Меня будто каждый раз тыкают носом – ты никуда не денешься, вокруг тебя все равно будут дети, хоть эльфийские, хоть демонические, хоть драконьи. И ты по любому будешь с ними связана. Не так, значит эдак. Добровольно и с песней. Но другого выхода у нас нет. Или плазма, или держать драконят голодными и грязными до тех пор, пока не найдутся эсперы, способные что-то сделать. А драконы благополучно подохнут в таком состоянии. Недоросшие, можно даже сказать недоношенные, они будут слабее обычных драконов, будут болеть, получат проблемы с магией или с головой. Оно нам надо?
Шеврин, конечно, может психовать сколько душа пожелает, но если выхода другого нет? Он захочет каждый день выбирать из этой кучи мертвых? Думается, нет.

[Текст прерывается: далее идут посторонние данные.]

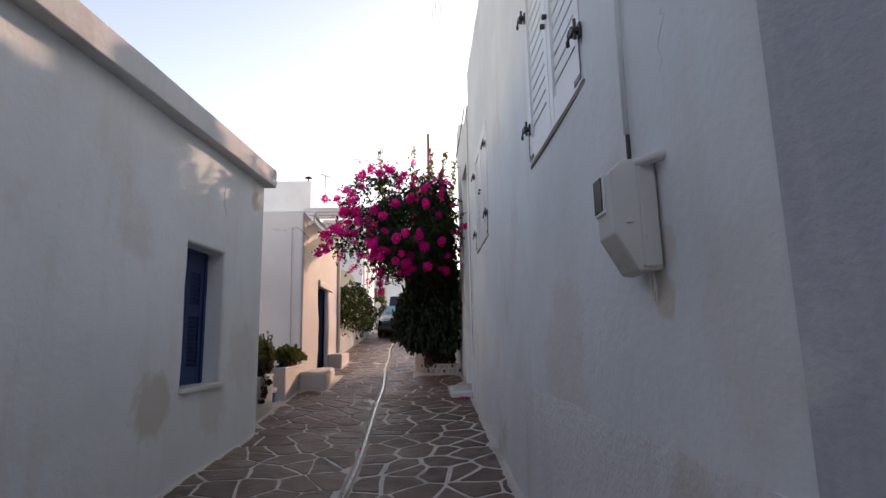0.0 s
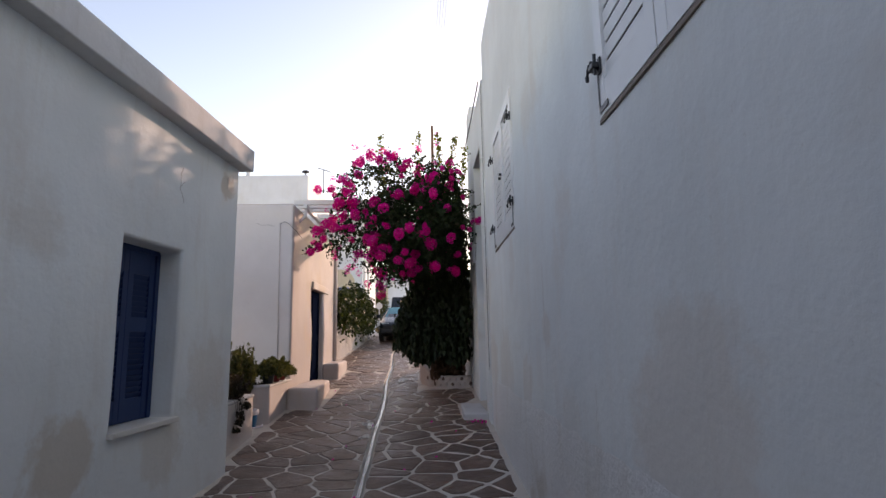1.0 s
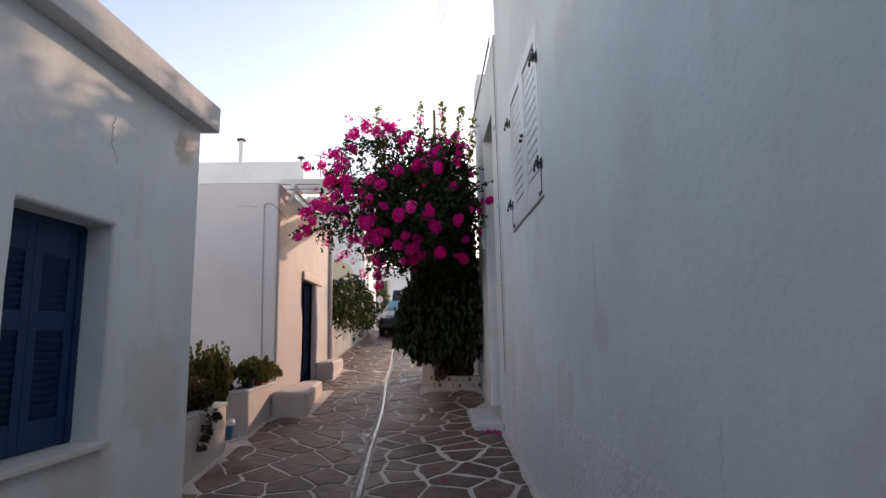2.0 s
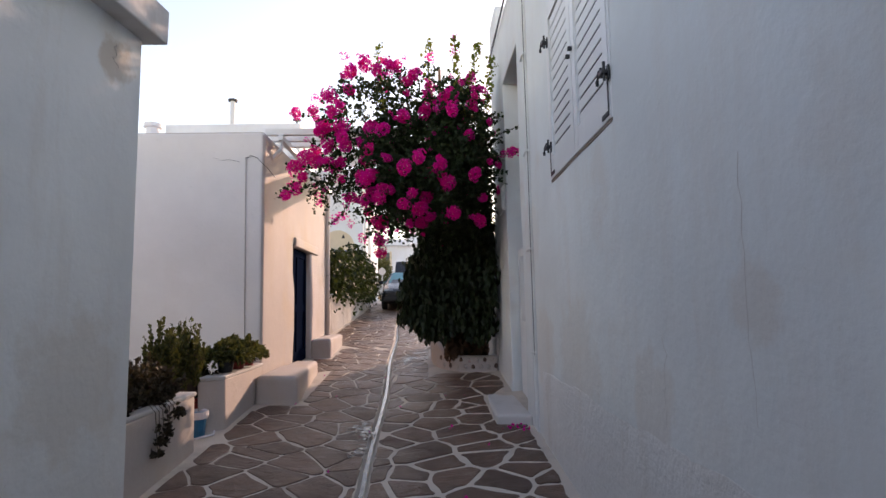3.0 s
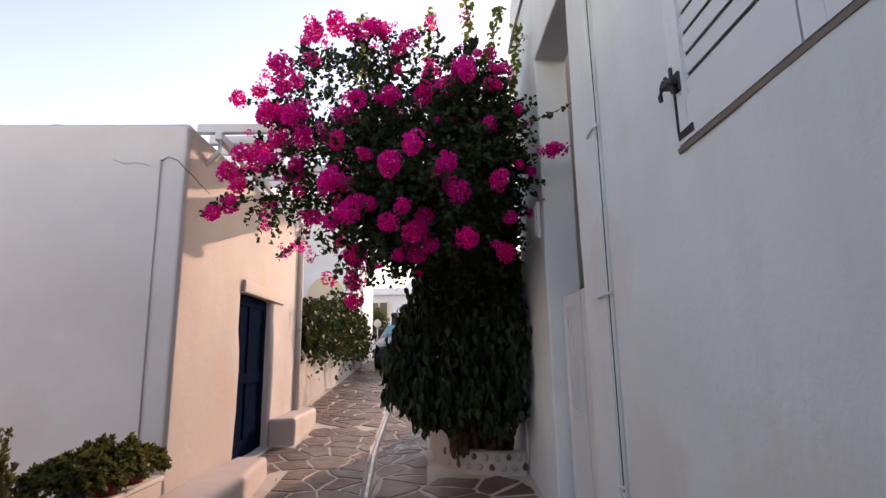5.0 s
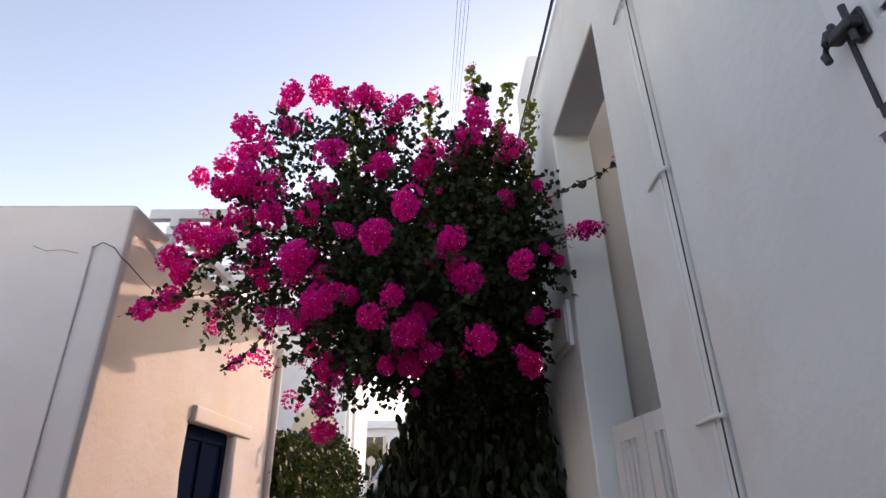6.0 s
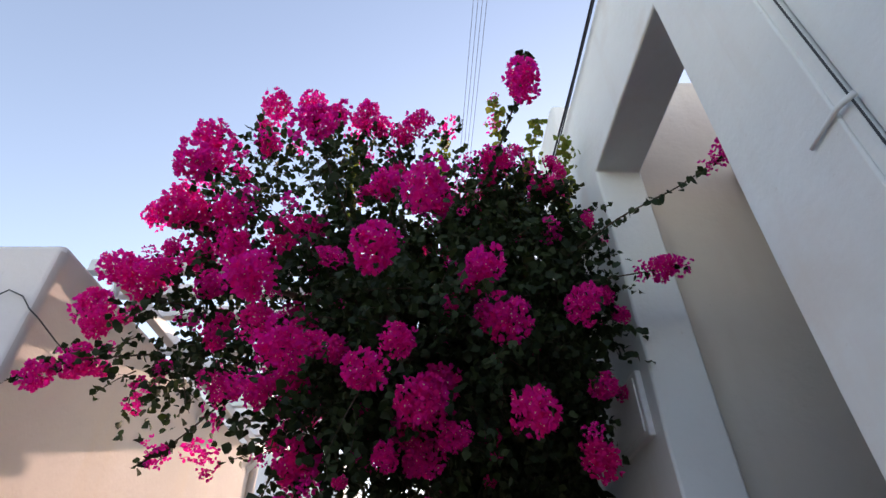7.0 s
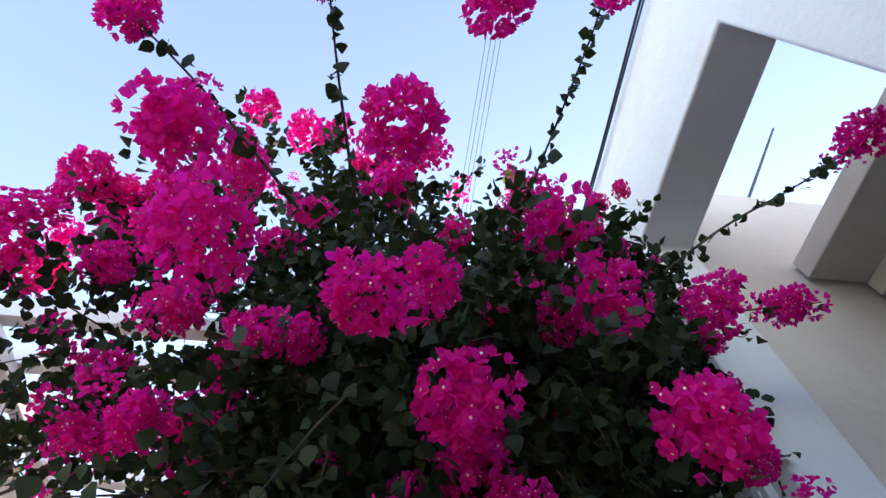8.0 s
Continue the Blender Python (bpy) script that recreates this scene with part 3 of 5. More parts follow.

Сам черный отлавливал наевшихся и обратившихся мелких и цеплял им на лапки браслетики. Правильно, мелких надо держать здесь, а такие браслеты заблокируют возможность открывать экраны и телепорты. Ведь плазменные инстинкты будут гнать малышей сбежать куда подальше от места появления на свет. Никто в здравом уме не додумается, что плазму можно передавать мелким драконам.
— Ребята, с вас выпивка! – радостно возликовал Син, отпуская на пол последнего мелкого, полностью черного дракона. Тот спешно засеменил к постоянно наполнявшимся мискам с молоком.
— Да не вопрос. Самому охота напиться, — подтвердил мои догадки Шеврин и сграбастал синерианина за плечи. – Это был просто пи…
М-да, пойду и я пожру. Я на этих пигалиц потратилась, надо собственную тушку восстанавливать. А либрисам — шиш! Обломятся. Сами ходячий песец создали нашими руками. Еще никогда плазму не получали маленькие драконы. Малышня восприняла ее как нечто само собой разумеющееся. Правильно, они были слишком слабы, чтобы сопротивляться, у них не было такой выраженной магии. Нормальный, вовремя вылупившийся драконенок, скорее всего, плазму перенес бы плохо. Взрослому вообще кабздец абсолютный, вон произошедшее с главой золотых показало, какие приятные ощущения от плазмы. А малышня… что малышня? Принимает нормально. И гадить больше не будут, уже легче.
Но сначала надо привести уже готовых к работе биоников, чтобы они выбрали себе мелочь, и ухаживали каждый за своим драконом. Плазма уход облегчит, конечно, вот только боюсь, такая подлянка, как самовозгорание, все равно останется.